Records with scene code:
★ ★ ★ ★ ★
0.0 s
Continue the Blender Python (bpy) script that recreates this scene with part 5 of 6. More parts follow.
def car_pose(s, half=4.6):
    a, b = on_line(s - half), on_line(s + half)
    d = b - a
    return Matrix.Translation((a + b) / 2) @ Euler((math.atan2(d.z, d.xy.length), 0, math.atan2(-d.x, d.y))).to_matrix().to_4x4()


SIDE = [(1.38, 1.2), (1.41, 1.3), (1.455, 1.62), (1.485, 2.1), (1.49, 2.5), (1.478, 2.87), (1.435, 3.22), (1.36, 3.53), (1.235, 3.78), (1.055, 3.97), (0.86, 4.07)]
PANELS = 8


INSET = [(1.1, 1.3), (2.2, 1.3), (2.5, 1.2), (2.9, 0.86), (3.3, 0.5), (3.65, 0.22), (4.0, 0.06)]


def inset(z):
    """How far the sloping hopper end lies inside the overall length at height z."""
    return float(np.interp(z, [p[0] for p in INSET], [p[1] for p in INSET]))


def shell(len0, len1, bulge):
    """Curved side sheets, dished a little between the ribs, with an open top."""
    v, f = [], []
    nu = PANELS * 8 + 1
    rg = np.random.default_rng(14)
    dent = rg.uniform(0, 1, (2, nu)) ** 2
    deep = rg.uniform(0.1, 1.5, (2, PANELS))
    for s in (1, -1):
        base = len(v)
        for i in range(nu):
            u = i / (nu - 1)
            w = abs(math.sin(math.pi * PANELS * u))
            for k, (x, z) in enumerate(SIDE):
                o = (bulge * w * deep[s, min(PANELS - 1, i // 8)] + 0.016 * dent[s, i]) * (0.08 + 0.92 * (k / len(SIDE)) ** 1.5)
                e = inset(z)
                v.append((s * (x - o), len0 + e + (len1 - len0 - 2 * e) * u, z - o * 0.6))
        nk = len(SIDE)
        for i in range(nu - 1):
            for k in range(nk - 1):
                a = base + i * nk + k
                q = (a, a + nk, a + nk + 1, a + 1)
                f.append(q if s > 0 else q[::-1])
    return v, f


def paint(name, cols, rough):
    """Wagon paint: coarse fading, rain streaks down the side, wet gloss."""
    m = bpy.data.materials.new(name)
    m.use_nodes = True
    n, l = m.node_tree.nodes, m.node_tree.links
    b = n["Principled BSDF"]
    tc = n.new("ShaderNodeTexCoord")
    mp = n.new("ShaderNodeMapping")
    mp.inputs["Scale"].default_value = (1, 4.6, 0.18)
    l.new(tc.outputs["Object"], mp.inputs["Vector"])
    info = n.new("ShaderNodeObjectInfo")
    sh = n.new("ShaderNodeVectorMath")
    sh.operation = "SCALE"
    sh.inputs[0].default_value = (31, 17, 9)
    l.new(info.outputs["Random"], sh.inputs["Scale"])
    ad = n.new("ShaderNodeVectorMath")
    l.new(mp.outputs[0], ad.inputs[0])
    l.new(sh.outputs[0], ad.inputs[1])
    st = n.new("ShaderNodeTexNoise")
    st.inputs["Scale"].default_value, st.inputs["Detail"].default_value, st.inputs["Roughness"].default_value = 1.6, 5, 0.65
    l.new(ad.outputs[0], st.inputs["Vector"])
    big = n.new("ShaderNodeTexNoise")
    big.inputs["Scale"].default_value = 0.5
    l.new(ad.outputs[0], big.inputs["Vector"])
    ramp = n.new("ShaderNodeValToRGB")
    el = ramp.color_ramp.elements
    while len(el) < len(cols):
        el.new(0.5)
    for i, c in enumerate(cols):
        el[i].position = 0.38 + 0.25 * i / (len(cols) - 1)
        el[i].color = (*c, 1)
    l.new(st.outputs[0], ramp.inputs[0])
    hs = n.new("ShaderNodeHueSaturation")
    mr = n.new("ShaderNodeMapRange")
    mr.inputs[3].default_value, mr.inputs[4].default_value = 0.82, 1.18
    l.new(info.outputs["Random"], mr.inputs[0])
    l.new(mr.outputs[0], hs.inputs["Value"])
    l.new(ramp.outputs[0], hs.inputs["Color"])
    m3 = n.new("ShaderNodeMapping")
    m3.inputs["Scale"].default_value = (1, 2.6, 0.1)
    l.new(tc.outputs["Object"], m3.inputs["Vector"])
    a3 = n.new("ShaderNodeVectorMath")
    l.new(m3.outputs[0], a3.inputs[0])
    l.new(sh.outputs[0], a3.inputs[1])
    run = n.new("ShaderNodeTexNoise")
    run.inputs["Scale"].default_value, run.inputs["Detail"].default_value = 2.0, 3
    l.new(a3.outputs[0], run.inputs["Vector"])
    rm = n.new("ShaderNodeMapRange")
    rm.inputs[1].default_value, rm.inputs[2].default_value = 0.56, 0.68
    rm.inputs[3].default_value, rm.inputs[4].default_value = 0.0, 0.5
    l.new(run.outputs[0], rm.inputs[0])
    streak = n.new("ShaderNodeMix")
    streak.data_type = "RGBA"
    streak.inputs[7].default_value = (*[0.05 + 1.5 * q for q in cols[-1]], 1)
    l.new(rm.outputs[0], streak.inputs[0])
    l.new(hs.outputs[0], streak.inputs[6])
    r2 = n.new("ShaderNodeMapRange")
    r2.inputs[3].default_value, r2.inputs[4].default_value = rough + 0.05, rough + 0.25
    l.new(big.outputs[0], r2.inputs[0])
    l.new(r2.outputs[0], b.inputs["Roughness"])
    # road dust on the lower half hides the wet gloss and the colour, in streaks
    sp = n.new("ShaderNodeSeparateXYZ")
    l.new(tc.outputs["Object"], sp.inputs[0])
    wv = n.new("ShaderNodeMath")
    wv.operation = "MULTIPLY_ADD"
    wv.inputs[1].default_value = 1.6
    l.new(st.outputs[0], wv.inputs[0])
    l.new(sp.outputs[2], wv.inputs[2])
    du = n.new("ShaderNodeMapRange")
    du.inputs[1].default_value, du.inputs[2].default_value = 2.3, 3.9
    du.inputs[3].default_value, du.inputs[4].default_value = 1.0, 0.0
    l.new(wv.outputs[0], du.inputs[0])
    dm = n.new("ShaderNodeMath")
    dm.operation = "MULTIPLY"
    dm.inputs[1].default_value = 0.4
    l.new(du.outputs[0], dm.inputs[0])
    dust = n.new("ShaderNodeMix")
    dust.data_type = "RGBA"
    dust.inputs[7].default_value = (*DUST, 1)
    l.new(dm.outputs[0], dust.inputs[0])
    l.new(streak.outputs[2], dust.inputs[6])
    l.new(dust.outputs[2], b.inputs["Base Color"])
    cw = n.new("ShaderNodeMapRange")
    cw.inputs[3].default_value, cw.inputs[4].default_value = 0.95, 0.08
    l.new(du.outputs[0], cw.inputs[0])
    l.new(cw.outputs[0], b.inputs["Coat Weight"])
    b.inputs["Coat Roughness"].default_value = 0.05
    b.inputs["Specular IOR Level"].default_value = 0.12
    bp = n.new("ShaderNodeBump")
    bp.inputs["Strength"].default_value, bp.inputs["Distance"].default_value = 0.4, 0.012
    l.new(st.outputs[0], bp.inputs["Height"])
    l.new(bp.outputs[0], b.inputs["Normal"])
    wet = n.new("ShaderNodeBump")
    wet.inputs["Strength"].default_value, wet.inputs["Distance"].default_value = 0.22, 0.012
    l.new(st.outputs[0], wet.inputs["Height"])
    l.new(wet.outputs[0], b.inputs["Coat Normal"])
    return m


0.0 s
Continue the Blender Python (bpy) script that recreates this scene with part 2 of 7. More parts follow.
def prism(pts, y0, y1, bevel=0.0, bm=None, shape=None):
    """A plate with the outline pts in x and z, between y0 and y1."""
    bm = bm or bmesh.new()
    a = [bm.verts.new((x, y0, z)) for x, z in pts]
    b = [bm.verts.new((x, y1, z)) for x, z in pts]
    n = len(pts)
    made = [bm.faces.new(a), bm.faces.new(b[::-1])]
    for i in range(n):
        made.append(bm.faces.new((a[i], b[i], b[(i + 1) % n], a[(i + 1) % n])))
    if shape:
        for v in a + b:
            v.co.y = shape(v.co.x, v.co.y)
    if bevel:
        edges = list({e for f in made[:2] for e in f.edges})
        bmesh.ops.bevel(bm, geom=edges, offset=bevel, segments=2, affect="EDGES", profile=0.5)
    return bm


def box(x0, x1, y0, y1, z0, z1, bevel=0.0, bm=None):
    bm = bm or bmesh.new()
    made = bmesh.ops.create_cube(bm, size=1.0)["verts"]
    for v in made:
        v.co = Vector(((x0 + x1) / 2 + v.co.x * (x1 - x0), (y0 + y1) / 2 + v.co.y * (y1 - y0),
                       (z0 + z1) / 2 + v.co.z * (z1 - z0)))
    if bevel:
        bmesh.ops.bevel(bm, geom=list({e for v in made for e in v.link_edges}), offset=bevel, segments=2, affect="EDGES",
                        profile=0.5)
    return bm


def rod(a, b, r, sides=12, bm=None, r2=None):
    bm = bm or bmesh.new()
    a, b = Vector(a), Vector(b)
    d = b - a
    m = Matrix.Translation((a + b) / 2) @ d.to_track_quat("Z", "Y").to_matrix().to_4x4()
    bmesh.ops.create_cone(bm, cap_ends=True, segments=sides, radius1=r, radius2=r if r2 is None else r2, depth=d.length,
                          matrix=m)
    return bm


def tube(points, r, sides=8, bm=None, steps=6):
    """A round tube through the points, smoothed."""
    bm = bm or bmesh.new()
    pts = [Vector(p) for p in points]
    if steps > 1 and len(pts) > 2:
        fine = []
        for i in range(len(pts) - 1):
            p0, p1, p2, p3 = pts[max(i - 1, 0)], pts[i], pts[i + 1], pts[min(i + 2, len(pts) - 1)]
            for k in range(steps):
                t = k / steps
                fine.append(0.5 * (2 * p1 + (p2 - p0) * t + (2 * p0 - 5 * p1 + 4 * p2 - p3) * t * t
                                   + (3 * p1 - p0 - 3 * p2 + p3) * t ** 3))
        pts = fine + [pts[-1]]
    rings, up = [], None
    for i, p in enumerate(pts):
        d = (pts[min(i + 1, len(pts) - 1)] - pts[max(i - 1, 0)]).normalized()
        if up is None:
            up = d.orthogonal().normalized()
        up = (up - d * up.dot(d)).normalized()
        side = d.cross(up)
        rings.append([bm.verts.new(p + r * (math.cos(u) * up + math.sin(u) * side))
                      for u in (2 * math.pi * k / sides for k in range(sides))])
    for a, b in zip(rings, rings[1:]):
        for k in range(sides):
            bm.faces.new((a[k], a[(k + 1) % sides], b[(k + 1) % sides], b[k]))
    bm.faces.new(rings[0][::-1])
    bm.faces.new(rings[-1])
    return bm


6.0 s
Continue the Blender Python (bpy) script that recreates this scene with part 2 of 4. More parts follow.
★ ★ ★ ★ ★
▸ **What is required**
Your task is to give again the lines from the one containing "6. More parts follow." to the one containing "return v, f", both lines included, exactly and without anything added.

▸ **Solution**
Continue the Blender Python (bpy) script that recreates this scene with part 5 of 6. More parts follow.
def car_pose(s, half=4.6):
    a, b = on_line(s - half), on_line(s + half)
    d = b - a
    return Matrix.Translation((a + b) / 2) @ Euler((math.atan2(d.z, d.xy.length), 0, math.atan2(-d.x, d.y))).to_matrix().to_4x4()


SIDE = [(1.38, 1.2), (1.41, 1.3), (1.455, 1.62), (1.485, 2.1), (1.49, 2.5), (1.478, 2.87), (1.435, 3.22), (1.36, 3.53), (1.235, 3.78), (1.055, 3.97), (0.86, 4.07)]
PANELS = 8


INSET = [(1.1, 1.3), (2.2, 1.3), (2.5, 1.2), (2.9, 0.86), (3.3, 0.5), (3.65, 0.22), (4.0, 0.06)]


def inset(z):
    """How far the sloping hopper end lies inside the overall length at height z."""
    return float(np.interp(z, [p[0] for p in INSET], [p[1] for p in INSET]))


def shell(len0, len1, bulge):
    """Curved side sheets, dished a little between the ribs, with an open top."""
    v, f = [], []
    nu = PANELS * 8 + 1
    rg = np.random.default_rng(14)
    dent = rg.uniform(0, 1, (2, nu)) ** 2
    deep = rg.uniform(0.1, 1.5, (2, PANELS))
    for s in (1, -1):
        base = len(v)
        for i in range(nu):
            u = i / (nu - 1)
            w = abs(math.sin(math.pi * PANELS * u))
            for k, (x, z) in enumerate(SIDE):
                o = (bulge * w * deep[s, min(PANELS - 1, i // 8)] + 0.016 * dent[s, i]) * (0.08 + 0.92 * (k / len(SIDE)) ** 1.5)
                e = inset(z)
                v.append((s * (x - o), len0 + e + (len1 - len0 - 2 * e) * u, z - o * 0.6))
        nk = len(SIDE)
        for i in range(nu - 1):
            for k in range(nk - 1):
                a = base + i * nk + k
                q = (a, a + nk, a + nk + 1, a + 1)
                f.append(q if s > 0 else q[::-1])
    return v, f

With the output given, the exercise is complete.